◆ AVAILABLE DATA ◆
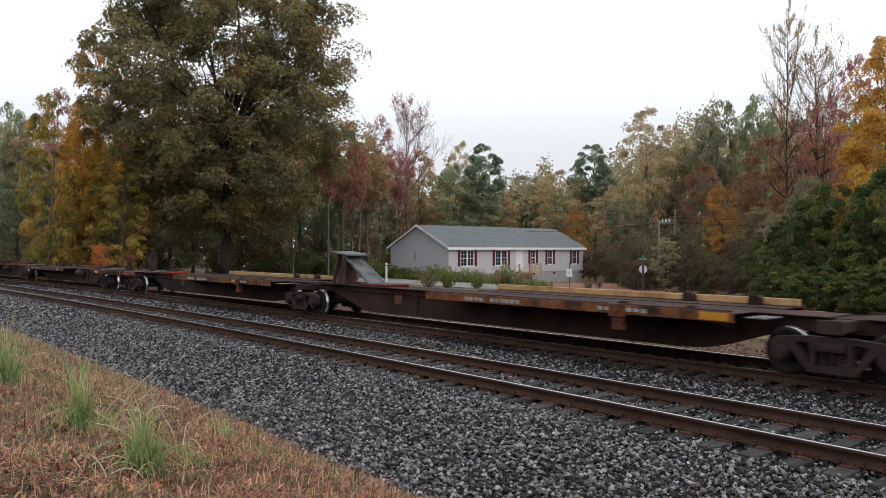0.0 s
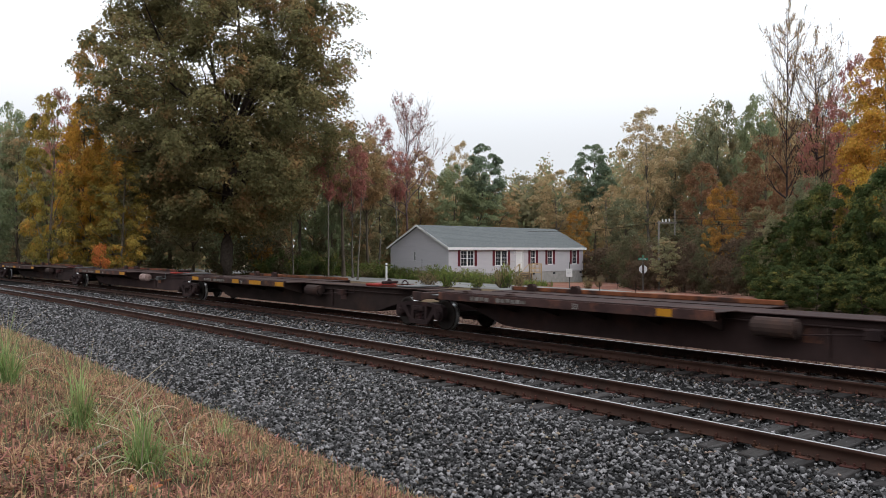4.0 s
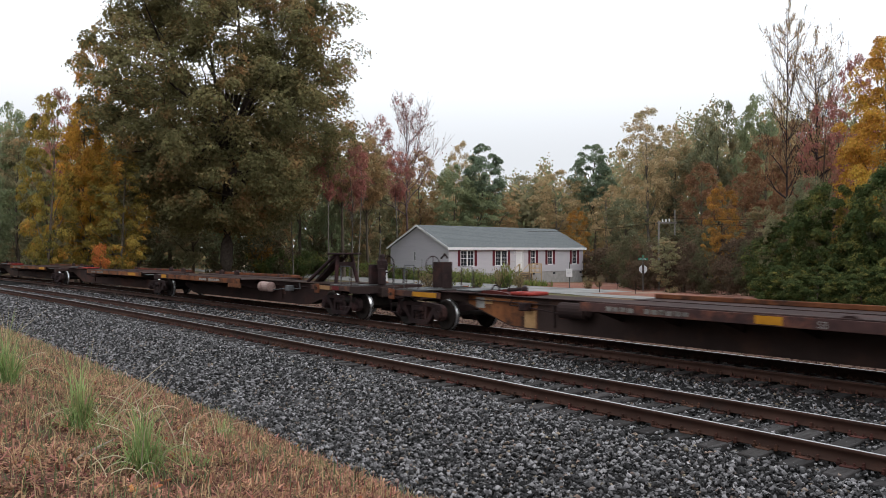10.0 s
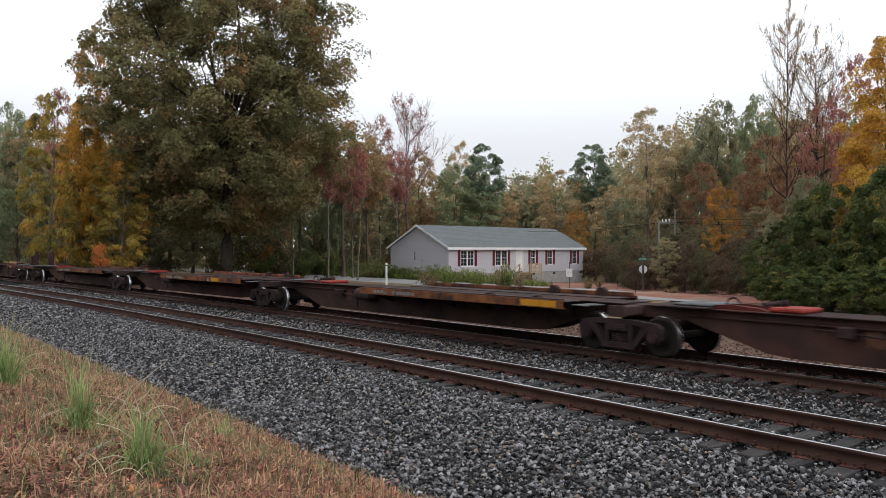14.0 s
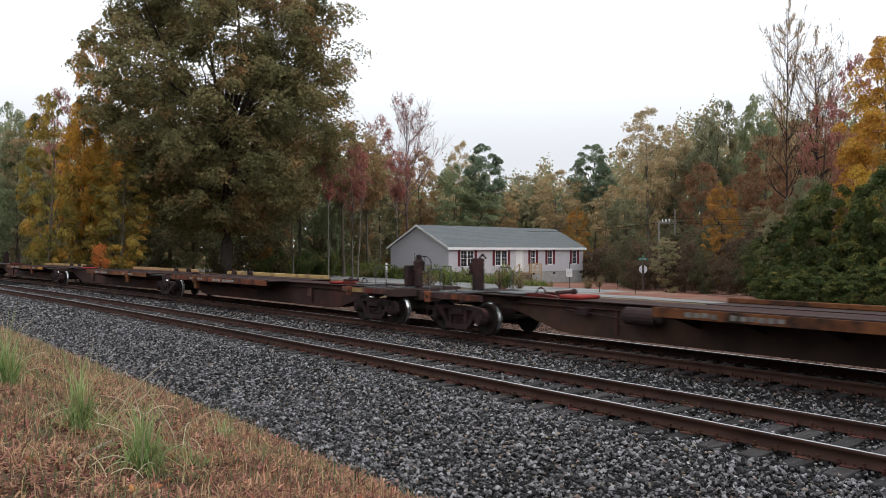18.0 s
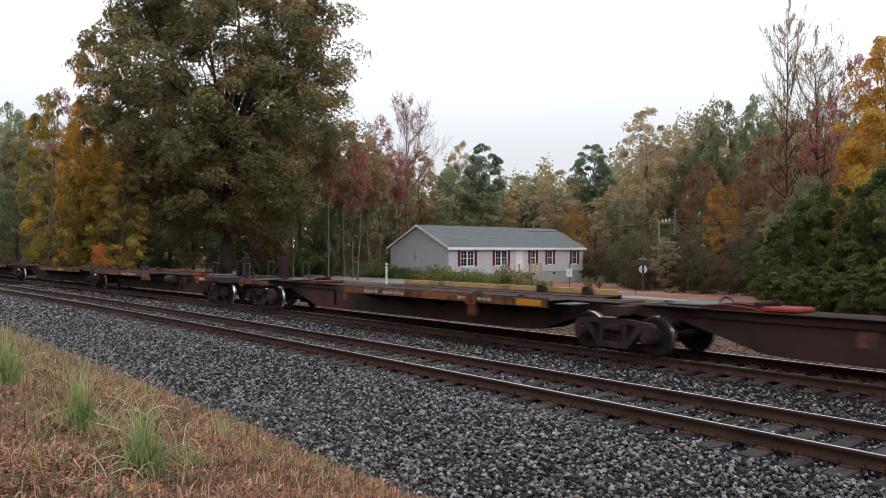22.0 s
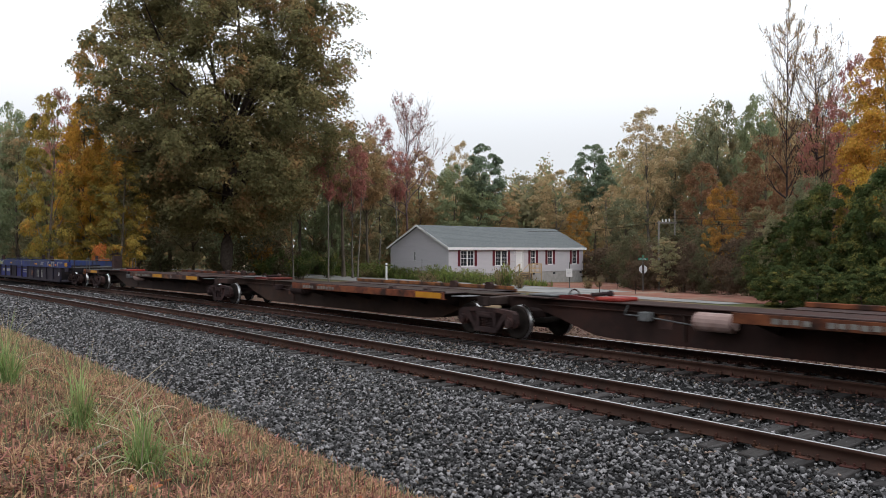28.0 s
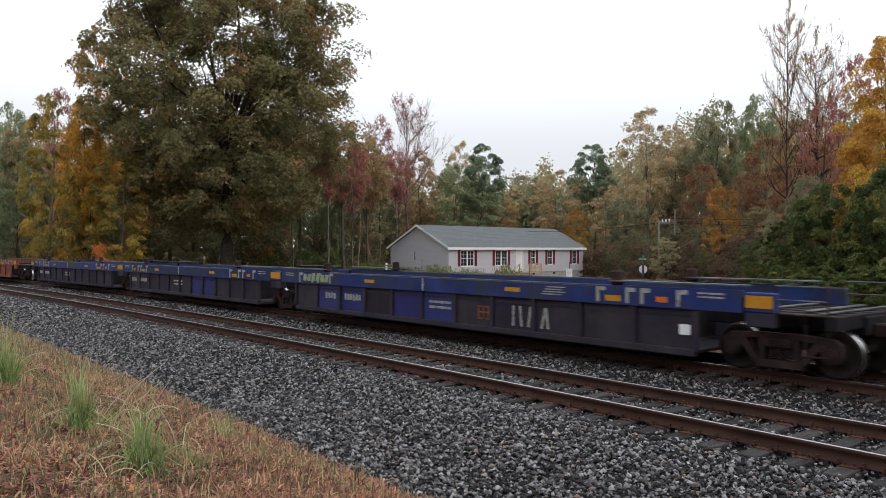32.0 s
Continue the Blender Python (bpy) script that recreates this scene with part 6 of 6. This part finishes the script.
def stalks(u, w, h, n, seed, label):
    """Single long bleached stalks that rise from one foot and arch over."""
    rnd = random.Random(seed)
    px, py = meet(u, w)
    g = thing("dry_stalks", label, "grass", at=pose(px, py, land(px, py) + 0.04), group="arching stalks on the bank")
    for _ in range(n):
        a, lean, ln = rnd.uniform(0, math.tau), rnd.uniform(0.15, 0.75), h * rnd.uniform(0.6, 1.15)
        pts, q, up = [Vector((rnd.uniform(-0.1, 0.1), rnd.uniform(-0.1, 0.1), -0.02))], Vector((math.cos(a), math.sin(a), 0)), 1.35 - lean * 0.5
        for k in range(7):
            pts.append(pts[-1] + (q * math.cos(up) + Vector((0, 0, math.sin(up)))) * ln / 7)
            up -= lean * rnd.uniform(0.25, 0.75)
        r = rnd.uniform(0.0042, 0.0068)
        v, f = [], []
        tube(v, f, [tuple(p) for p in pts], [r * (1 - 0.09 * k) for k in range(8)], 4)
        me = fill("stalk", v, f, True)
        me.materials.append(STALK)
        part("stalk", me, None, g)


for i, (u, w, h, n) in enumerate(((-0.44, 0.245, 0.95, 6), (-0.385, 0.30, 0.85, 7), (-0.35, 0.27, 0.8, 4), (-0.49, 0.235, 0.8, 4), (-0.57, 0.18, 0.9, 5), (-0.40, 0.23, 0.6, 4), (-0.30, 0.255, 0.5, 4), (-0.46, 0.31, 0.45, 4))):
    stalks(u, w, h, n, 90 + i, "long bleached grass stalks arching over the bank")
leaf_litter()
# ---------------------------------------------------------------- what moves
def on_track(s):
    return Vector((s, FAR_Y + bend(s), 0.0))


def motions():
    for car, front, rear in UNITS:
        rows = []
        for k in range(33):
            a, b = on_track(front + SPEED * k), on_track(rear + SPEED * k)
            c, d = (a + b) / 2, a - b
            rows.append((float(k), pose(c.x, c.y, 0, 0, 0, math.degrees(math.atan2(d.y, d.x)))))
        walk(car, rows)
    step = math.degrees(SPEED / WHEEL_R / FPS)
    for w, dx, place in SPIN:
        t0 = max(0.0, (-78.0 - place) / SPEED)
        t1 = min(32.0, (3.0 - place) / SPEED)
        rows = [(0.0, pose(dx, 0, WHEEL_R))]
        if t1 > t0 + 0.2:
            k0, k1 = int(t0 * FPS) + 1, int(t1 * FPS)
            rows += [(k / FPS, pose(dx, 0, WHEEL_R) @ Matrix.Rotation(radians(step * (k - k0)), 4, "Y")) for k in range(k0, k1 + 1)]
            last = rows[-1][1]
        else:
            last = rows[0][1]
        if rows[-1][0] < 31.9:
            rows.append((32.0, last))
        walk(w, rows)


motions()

◆ WHAT IS BEING ASKED ◆
Output each line exactly; omit every picture.

◆ EXERCISE SOLUTION ◆
0.0 s
4.0 s
10.0 s
14.0 s
18.0 s
22.0 s
28.0 s
32.0 s
Continue the Blender Python (bpy) script that recreates this scene with part 6 of 6. This part finishes the script.
def stalks(u, w, h, n, seed, label):
    """Single long bleached stalks that rise from one foot and arch over."""
    rnd = random.Random(seed)
    px, py = meet(u, w)
    g = thing("dry_stalks", label, "grass", at=pose(px, py, land(px, py) + 0.04), group="arching stalks on the bank")
    for _ in range(n):
        a, lean, ln = rnd.uniform(0, math.tau), rnd.uniform(0.15, 0.75), h * rnd.uniform(0.6, 1.15)
        pts, q, up = [Vector((rnd.uniform(-0.1, 0.1), rnd.uniform(-0.1, 0.1), -0.02))], Vector((math.cos(a), math.sin(a), 0)), 1.35 - lean * 0.5
        for k in range(7):
            pts.append(pts[-1] + (q * math.cos(up) + Vector((0, 0, math.sin(up)))) * ln / 7)
            up -= lean * rnd.uniform(0.25, 0.75)
        r = rnd.uniform(0.0042, 0.0068)
        v, f = [], []
        tube(v, f, [tuple(p) for p in pts], [r * (1 - 0.09 * k) for k in range(8)], 4)
        me = fill("stalk", v, f, True)
        me.materials.append(STALK)
        part("stalk", me, None, g)


for i, (u, w, h, n) in enumerate(((-0.44, 0.245, 0.95, 6), (-0.385, 0.30, 0.85, 7), (-0.35, 0.27, 0.8, 4), (-0.49, 0.235, 0.8, 4), (-0.57, 0.18, 0.9, 5), (-0.40, 0.23, 0.6, 4), (-0.30, 0.255, 0.5, 4), (-0.46, 0.31, 0.45, 4))):
    stalks(u, w, h, n, 90 + i, "long bleached grass stalks arching over the bank")
leaf_litter()
# ---------------------------------------------------------------- what moves
def on_track(s):
    return Vector((s, FAR_Y + bend(s), 0.0))


def motions():
    for car, front, rear in UNITS:
        rows = []
        for k in range(33):
            a, b = on_track(front + SPEED * k), on_track(rear + SPEED * k)
            c, d = (a + b) / 2, a - b
            rows.append((float(k), pose(c.x, c.y, 0, 0, 0, math.degrees(math.atan2(d.y, d.x)))))
        walk(car, rows)
    step = math.degrees(SPEED / WHEEL_R / FPS)
    for w, dx, place in SPIN:
        t0 = max(0.0, (-78.0 - place) / SPEED)
        t1 = min(32.0, (3.0 - place) / SPEED)
        rows = [(0.0, pose(dx, 0, WHEEL_R))]
        if t1 > t0 + 0.2:
            k0, k1 = int(t0 * FPS) + 1, int(t1 * FPS)
            rows += [(k / FPS, pose(dx, 0, WHEEL_R) @ Matrix.Rotation(radians(step * (k - k0)), 4, "Y")) for k in range(k0, k1 + 1)]
            last = rows[-1][1]
        else:
            last = rows[0][1]
        if rows[-1][0] < 31.9:
            rows.append((32.0, last))
        walk(w, rows)


motions()